1972 Dutch Mathematical Olympiad, 3

Tags: geometric inequality , 3d geometry , geometry , tetrahedron

$ABCD$ is a regular tetrahedron. The points $P,Q,R$ and $S$ lie outside this tetrahedron in such a way that $ABCP$, $ABDQ$, $ACDR$ and $BCDS$ are regular tetrahedra. Prove that the volume of the tetrahedron $PQRS$ is less than the sum of the volumes of $ABCP$,$ABDQ$,$ACDR$, $BCDS$ and $ABCD$.

2006 AIME Problems, 14

Tags: floor function , trigonometry , 3d geometry , pyramid , symmetry , geometry , tetrahedron

A tripod has three legs each of length 5 feet. When the tripod is set up, the angle between any pair of legs is equal to the angle between any other pair, and the top of the tripod is 4 feet from the ground. In setting up the tripod, the lower 1 foot of one leg breaks off. Let $h$ be the height in feet of the top of the tripod from the ground when the broken tripod is set up. Then $h$ can be written in the form $\frac m{\sqrt{n}},$ where $m$ and $n$ are positive integers and $n$ is not divisible by the square of any prime. Find $\lfloor m+\sqrt{n}\rfloor.$ (The notation $\lfloor x\rfloor$ denotes the greatest integer that is less than or equal to $x$.)
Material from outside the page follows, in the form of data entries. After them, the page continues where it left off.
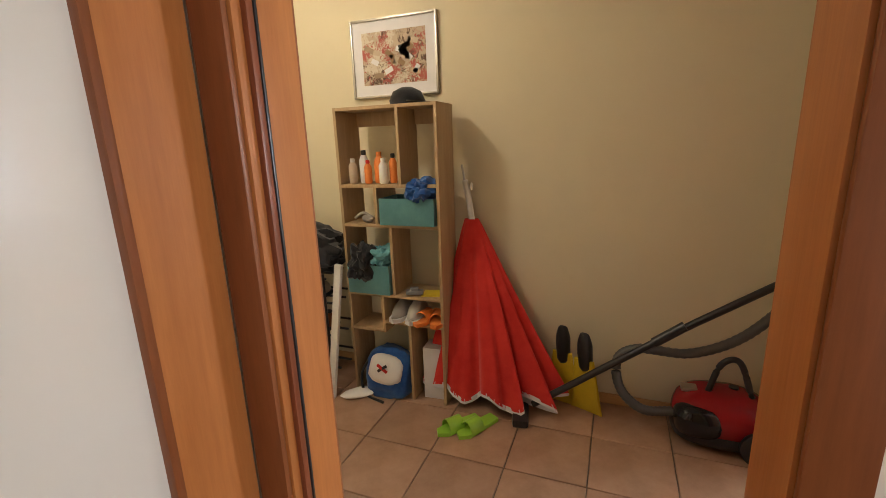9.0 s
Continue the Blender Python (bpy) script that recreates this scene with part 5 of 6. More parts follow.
multicooker()
bpy.data.objects["multicooker"].scale = (0.93, 0.93, 1.05)
single("power_cable", tube([(0.10, 0.08, 0.005), (0.14, -0.03, 0.006), (0.10, -0.13, 0.006), (0.04, -0.13, 0.006), (0.05, -0.07, 0.008), (0.14, -0.08, 0.012), (0.20, -0.03, 0.008), (0.22, 0.04, 0.01), (0.17, 0.09, 0.008), (0.18, 0.0, 0.014)], 0.0045, 8, 8), M["black"], "coiled black power cable on the worktop", "cable", (1.10, 4.30, 0.873))
single("yellow_tag", B(-0.03, 0.03, -0.008, 0.008, 0, 0.005, 0.002), M["yellow"], "small yellow tag on the worktop", "tag", (1.24, 4.26, 0.873), 20)
single("plastic_tub", lathe([(0.07, 0), (0.075, 0.006), (0.06, 0.02), (0.0, 0.024)], 0, 0, 0, 22), M["plastic_bag"], "clear plastic lid behind the multicooker", "lid", (0.98, 4.50, 0.873))
single("whisk", join(*[tube([(0, 0, 0), (0.02 + 0.012 * k, 0.01 * k, 0.06), (0.03 + 0.02 * k, 0.015 * k - 0.02, 0.13)], 0.0018, 5) for k in range(5)]), M["plastic_white"], "wire whisk head standing behind the multicooker", "whisk", (1.28, 4.44, 0.873))


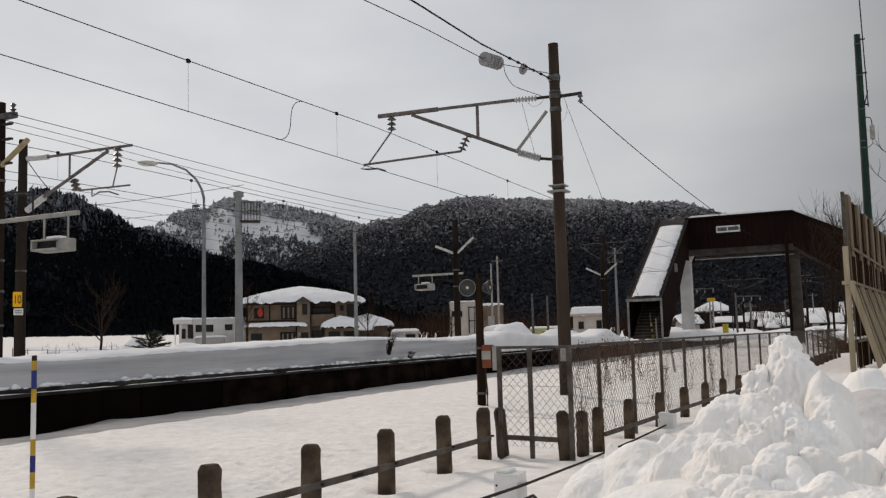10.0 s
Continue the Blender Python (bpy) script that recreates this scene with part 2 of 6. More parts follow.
# the crowns' dark colours hold the hills' shade, lifted bluish for haze farther off
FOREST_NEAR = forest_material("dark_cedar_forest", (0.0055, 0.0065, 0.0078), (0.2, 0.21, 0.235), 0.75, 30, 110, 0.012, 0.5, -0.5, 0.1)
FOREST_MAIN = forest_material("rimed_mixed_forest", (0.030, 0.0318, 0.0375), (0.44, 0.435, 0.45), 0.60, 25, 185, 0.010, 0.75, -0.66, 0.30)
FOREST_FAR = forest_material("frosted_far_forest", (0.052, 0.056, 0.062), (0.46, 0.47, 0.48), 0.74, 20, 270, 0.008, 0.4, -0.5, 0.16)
# near-black floor: the shade under the trees is put into its colour
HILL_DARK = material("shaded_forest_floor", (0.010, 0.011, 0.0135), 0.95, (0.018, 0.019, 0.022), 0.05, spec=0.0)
HILL_SNOW = material("snowy_clearings", (0.62, 0.63, 0.65), 0.95, (0.48, 0.49, 0.51), 0.01, spec=0.0)


# ---- building helpers ----
def thing(name, x, y, z, label, category, group="", rz=0.0):
    ob = new(name)
    ob.empty_display_size = 0.2
    ob.matrix_world = pose(x, y, z, 0, 0, rz)
    return tagged(ob, label, category, group)


def part(name, bm, mat, parent=None, label="", smooth=False):
    me = bpy.data.meshes.new(name)
    bm.normal_update()
    bm.to_mesh(me)
    bm.free()
    me.materials.append(mat)
    if smooth:
        for p in me.polygons:
            p.use_smooth = True
    ob = new(name, me)
    if parent is not None:
        ob.parent = parent
    if label:
        tagged(ob, label)
    return ob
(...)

2005 China Girls Math Olympiad, 3

Tags: geometry , 3d geometry , tetrahedron

Determine if there exists a convex polyhedron such that (1) it has 12 edges, 6 faces and 8 vertices; (2) it has 4 faces with each pair of them sharing a common edge of the polyhedron.

2012-2013 SDML (Middle School), 2

Tags: tetrahedron , 3d geometry , geometry

A regular tetrahedron with $5$-inch edges weighs $2.5$ pounds. What is the weight in pounds of a similarly constructed regular tetrahedron that has $6$-inch edges? Express your answer as a decimal rounded to the nearest hundredth.

1965 Miklós Schweitzer, 5

Tags: advanced fields , 3d geometry , tetrahedron , geometry

Let $ A\equal{}A_1A_2A_3A_4$ be a tetrahedron, and suppose that for each $ j \not\equal{} k, [A_j,A_{jk}]$ is a segment of length $ \rho$ extending from $ A_j$ in the direction of $ A_k$. Let $ p_j$ be the intersection line of the planes $ [A_{jk}A_{jl}A_{jm}]$ and $ [A_kA_lA_m]$. Show that there are infinitely many straight lines that intersect the straight lines $ p_1,p_2,p_3,p_4$ simultaneously.